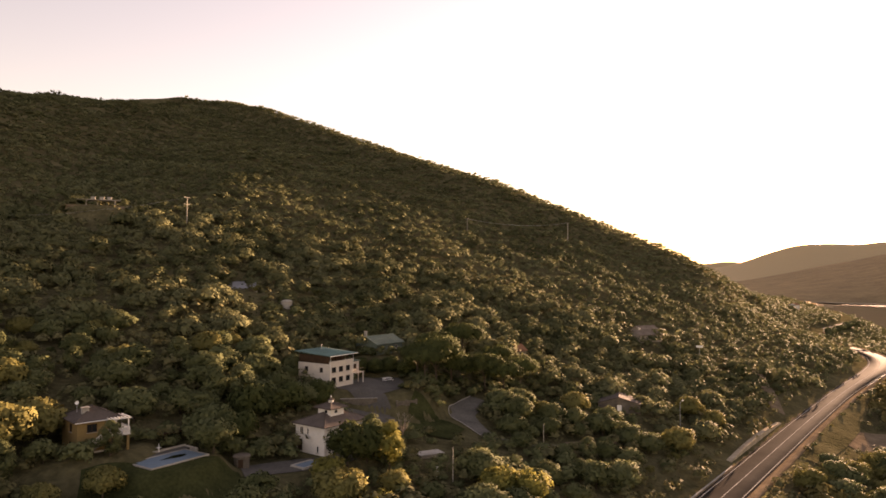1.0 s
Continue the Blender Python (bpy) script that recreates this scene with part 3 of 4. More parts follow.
def hip_roof(root, x0, x1, y0, y1, z, rise, mat, over=0.5, name="roof", ridge=None):
    """A tiled hip roof with a fascia and a course of ridge tiles."""
    x0, x1, y0, y1 = x0 - over, x1 + over, y0 - over, y1 + over
    cx, cy, lx, ly = (x0 + x1) / 2, (y0 + y1) / 2, x1 - x0, y1 - y0
    half = (max(lx, ly) - min(lx, ly)) / 2 if ridge is None else ridge
    a, b = ((cx - half, cy), (cx + half, cy)) if lx >= ly else ((cx, cy - half), (cx, cy + half))
    bm = bmesh.new()
    low = [bm.verts.new((x, y, z - 0.14)) for x, y in ((x0, y0), (x1, y0), (x1, y1), (x0, y1))]
    eave = [bm.verts.new((x, y, z)) for x, y in ((x0, y0), (x1, y0), (x1, y1), (x0, y1))]
    if half < 0.05:
        top = [bm.verts.new((cx, cy, z + rise))]
        for k in range(4):
            bm.faces.new((eave[k], eave[(k + 1) % 4], top[0]))
    else:
        top = [bm.verts.new((*p, z + rise)) for p in (a, b)]
        if lx >= ly:
            for f in ((eave[0], eave[1], top[1], top[0]), (eave[1], eave[2], top[1]), (eave[2], eave[3], top[0], top[1]), (eave[3], eave[0], top[0])):
                bm.faces.new(f)
        else:
            for f in ((eave[0], eave[1], top[0]), (eave[1], eave[2], top[1], top[0]), (eave[2], eave[3], top[1]), (eave[3], eave[0], top[0], top[1])):
                bm.faces.new(f)
    for k in range(4):
        bm.faces.new((low[k], low[(k + 1) % 4], eave[(k + 1) % 4], eave[k]))
    bm.faces.new(low[::-1])
    roof = part(name, bm, mat, root)
    bars = [((x, y, z + 0.02), ((a if (x < cx if lx >= ly else y < cy) else b)[0], (a if (x < cx if lx >= ly else y < cy) else b)[1], z + rise + 0.02), 0.09) for x, y in ((x0, y0), (x1, y0), (x1, y1), (x0, y1))]
    if half >= 0.05:
        bars.append(((*a, z + rise + 0.03), (*b, z + rise + 0.03), 0.1))
    part("ridge_tiles", rods(*bars), mat, roof)
    return roof


def gable_roof(root, x0, x1, y0, y1, z, rise, mat, over=0.4, along_x=True):
    x0, x1, y0, y1 = x0 - over, x1 + over, y0 - over, y1 + over
    t = 0.16
    bm = bmesh.new()
    if along_x:
        prof = [(y0, z - rise * over / (y1 - y0) * 2), ((y0 + y1) / 2, z + rise), (y1, z - rise * over / (y1 - y0) * 2)]
        pts = [[(x, y, h) for y, h in prof] + [(x, y, h - t) for y, h in prof[::-1]] for x in (x0, x1)]
    else:
        prof = [(x0, z - rise * over / (x1 - x0) * 2), ((x0 + x1) / 2, z + rise), (x1, z - rise * over / (x1 - x0) * 2)]
        pts = [[(x, y, h) for x, h in prof] + [(x, y, h - t) for x, h in prof[::-1]] for y in (y0, y1)]
    ra, rb = ([bm.verts.new(p) for p in ring] for ring in pts)
    for k in range(6):
        bm.faces.new((ra[k], ra[(k + 1) % 6], rb[(k + 1) % 6], rb[k]))
    bm.faces.new(ra[::-1]), bm.faces.new(rb)
    roof = part("roof", bm, mat, root)
    part("ridge_tiles", rods((tuple(pts[0][1]), tuple(pts[1][1]), 0.1)), mat, roof)
    return roof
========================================
# TO DO:
Note how many lines in the listing above hold the string "part", then give only that figure.

# SOLUTION TO THIS EXERCISE:
5